Task instructions: Everything from the first line of the data through the line with "rocks by the" is to be echoed exactly, minus the pictures.

Data segment:
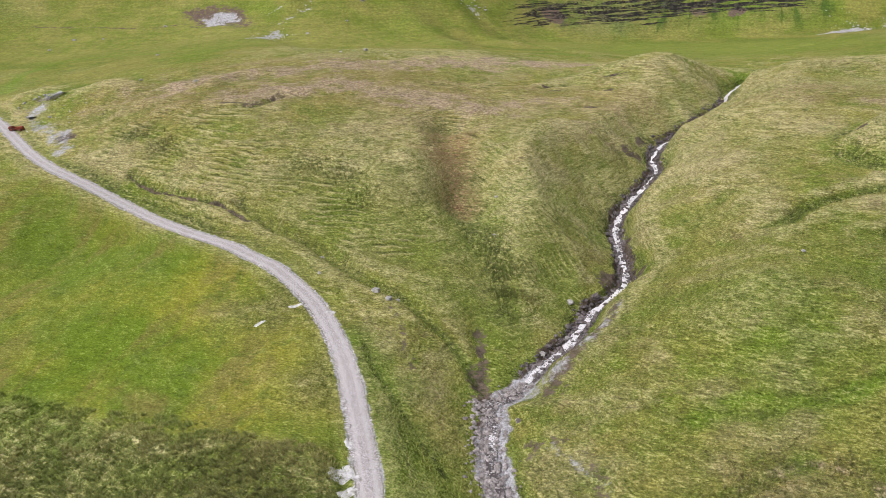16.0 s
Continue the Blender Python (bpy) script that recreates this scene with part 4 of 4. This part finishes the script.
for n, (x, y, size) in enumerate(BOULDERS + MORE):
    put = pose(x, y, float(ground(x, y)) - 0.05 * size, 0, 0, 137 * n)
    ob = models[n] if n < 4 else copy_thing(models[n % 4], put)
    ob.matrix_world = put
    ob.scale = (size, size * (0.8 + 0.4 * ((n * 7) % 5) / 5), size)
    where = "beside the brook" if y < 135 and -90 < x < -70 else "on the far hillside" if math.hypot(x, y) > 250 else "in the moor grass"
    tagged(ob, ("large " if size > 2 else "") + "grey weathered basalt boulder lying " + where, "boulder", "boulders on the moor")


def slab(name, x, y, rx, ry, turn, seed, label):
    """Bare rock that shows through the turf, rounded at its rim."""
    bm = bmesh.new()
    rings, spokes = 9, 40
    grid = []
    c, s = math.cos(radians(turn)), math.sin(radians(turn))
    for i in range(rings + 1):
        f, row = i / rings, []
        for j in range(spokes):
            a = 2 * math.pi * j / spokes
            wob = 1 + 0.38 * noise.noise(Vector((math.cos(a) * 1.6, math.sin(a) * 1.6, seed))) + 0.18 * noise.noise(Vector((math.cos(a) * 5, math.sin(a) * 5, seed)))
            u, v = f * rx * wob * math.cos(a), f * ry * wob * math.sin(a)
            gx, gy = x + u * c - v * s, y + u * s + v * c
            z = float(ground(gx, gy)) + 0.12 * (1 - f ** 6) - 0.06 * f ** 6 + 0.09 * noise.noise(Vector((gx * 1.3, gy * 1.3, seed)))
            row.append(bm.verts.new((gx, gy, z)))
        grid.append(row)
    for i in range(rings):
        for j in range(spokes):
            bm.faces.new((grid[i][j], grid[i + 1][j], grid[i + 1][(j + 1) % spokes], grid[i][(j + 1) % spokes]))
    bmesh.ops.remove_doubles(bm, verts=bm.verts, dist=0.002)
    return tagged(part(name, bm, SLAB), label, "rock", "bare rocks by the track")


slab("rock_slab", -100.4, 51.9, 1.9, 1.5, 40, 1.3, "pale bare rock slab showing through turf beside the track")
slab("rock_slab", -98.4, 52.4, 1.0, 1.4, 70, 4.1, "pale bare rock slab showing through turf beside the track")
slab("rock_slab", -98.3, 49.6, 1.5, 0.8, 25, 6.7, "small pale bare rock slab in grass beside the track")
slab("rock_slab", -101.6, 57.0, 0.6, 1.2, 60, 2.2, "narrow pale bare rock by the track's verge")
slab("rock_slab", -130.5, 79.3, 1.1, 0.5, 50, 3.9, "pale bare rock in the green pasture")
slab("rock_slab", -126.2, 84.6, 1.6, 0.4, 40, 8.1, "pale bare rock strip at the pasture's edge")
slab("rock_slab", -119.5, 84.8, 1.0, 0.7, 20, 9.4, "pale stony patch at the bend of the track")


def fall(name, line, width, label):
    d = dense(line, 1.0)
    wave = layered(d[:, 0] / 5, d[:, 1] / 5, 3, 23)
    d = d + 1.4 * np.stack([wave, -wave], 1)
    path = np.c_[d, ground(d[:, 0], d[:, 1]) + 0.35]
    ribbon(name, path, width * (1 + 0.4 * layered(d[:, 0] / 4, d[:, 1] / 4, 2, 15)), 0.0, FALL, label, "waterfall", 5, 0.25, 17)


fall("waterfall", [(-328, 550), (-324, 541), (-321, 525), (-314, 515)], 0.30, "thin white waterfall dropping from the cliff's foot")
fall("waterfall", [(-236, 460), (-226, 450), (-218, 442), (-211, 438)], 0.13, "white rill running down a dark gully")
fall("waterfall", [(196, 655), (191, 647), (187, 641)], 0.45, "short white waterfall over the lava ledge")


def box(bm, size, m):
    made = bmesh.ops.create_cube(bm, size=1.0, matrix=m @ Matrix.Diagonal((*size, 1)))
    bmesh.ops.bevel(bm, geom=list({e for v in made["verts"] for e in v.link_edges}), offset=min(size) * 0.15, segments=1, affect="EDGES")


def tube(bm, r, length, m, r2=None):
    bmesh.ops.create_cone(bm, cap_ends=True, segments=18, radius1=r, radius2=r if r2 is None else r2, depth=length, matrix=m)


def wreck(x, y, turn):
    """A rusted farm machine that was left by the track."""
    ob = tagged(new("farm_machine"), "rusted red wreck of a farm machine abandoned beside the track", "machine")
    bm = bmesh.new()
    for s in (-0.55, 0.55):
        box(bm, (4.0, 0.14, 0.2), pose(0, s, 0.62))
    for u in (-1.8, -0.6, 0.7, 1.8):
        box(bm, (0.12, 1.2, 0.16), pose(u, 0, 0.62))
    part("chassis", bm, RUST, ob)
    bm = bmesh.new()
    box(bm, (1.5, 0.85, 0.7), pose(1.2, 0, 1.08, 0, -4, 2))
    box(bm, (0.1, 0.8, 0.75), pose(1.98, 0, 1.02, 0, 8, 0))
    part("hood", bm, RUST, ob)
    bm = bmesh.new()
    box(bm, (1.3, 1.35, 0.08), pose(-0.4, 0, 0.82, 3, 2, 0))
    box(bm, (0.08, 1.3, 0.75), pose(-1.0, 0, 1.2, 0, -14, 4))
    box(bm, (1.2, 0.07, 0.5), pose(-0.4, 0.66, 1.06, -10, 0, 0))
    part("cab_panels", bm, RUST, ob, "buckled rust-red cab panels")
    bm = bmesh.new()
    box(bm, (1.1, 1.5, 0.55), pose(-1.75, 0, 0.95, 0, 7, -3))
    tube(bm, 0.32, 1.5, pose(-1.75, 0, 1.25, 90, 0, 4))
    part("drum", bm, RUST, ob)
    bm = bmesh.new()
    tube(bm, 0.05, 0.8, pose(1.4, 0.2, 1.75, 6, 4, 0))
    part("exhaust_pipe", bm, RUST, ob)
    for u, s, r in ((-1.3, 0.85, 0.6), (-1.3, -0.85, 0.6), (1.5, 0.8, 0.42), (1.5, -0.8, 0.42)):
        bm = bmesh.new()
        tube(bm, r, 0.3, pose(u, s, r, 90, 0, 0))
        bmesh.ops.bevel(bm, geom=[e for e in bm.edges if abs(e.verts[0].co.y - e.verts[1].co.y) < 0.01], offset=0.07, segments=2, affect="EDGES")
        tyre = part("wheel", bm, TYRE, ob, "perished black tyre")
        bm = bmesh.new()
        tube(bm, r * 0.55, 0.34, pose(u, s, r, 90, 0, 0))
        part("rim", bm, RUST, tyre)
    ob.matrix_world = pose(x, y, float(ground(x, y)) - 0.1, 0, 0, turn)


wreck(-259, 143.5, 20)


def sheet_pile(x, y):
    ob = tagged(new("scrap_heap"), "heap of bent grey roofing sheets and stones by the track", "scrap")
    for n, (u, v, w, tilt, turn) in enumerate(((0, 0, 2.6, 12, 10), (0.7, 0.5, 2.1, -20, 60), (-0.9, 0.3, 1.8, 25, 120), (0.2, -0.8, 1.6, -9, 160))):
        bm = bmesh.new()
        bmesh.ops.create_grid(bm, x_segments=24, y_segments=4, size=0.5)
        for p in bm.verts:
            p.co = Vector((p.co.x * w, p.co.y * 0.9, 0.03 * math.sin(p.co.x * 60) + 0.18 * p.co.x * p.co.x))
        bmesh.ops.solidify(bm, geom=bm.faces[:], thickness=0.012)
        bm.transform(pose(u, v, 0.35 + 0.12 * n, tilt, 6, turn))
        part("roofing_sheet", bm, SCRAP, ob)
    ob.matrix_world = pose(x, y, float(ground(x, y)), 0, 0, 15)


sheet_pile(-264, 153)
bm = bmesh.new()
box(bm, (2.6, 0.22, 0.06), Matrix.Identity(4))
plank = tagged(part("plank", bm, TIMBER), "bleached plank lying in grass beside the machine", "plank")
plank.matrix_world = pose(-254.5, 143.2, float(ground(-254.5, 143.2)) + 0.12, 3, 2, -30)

Output of the task:
16.0 s
Continue the Blender Python (bpy) script that recreates this scene with part 4 of 4. This part finishes the script.
for n, (x, y, size) in enumerate(BOULDERS + MORE):
    put = pose(x, y, float(ground(x, y)) - 0.05 * size, 0, 0, 137 * n)
    ob = models[n] if n < 4 else copy_thing(models[n % 4], put)
    ob.matrix_world = put
    ob.scale = (size, size * (0.8 + 0.4 * ((n * 7) % 5) / 5), size)
    where = "beside the brook" if y < 135 and -90 < x < -70 else "on the far hillside" if math.hypot(x, y) > 250 else "in the moor grass"
    tagged(ob, ("large " if size > 2 else "") + "grey weathered basalt boulder lying " + where, "boulder", "boulders on the moor")


def slab(name, x, y, rx, ry, turn, seed, label):
    """Bare rock that shows through the turf, rounded at its rim."""
    bm = bmesh.new()
    rings, spokes = 9, 40
    grid = []
    c, s = math.cos(radians(turn)), math.sin(radians(turn))
    for i in range(rings + 1):
        f, row = i / rings, []
        for j in range(spokes):
            a = 2 * math.pi * j / spokes
            wob = 1 + 0.38 * noise.noise(Vector((math.cos(a) * 1.6, math.sin(a) * 1.6, seed))) + 0.18 * noise.noise(Vector((math.cos(a) * 5, math.sin(a) * 5, seed)))
            u, v = f * rx * wob * math.cos(a), f * ry * wob * math.sin(a)
            gx, gy = x + u * c - v * s, y + u * s + v * c
            z = float(ground(gx, gy)) + 0.12 * (1 - f ** 6) - 0.06 * f ** 6 + 0.09 * noise.noise(Vector((gx * 1.3, gy * 1.3, seed)))
            row.append(bm.verts.new((gx, gy, z)))
        grid.append(row)
    for i in range(rings):
        for j in range(spokes):
            bm.faces.new((grid[i][j], grid[i + 1][j], grid[i + 1][(j + 1) % spokes], grid[i][(j + 1) % spokes]))
    bmesh.ops.remove_doubles(bm, verts=bm.verts, dist=0.002)
    return tagged(part(name, bm, SLAB), label, "rock", "bare rocks by the track")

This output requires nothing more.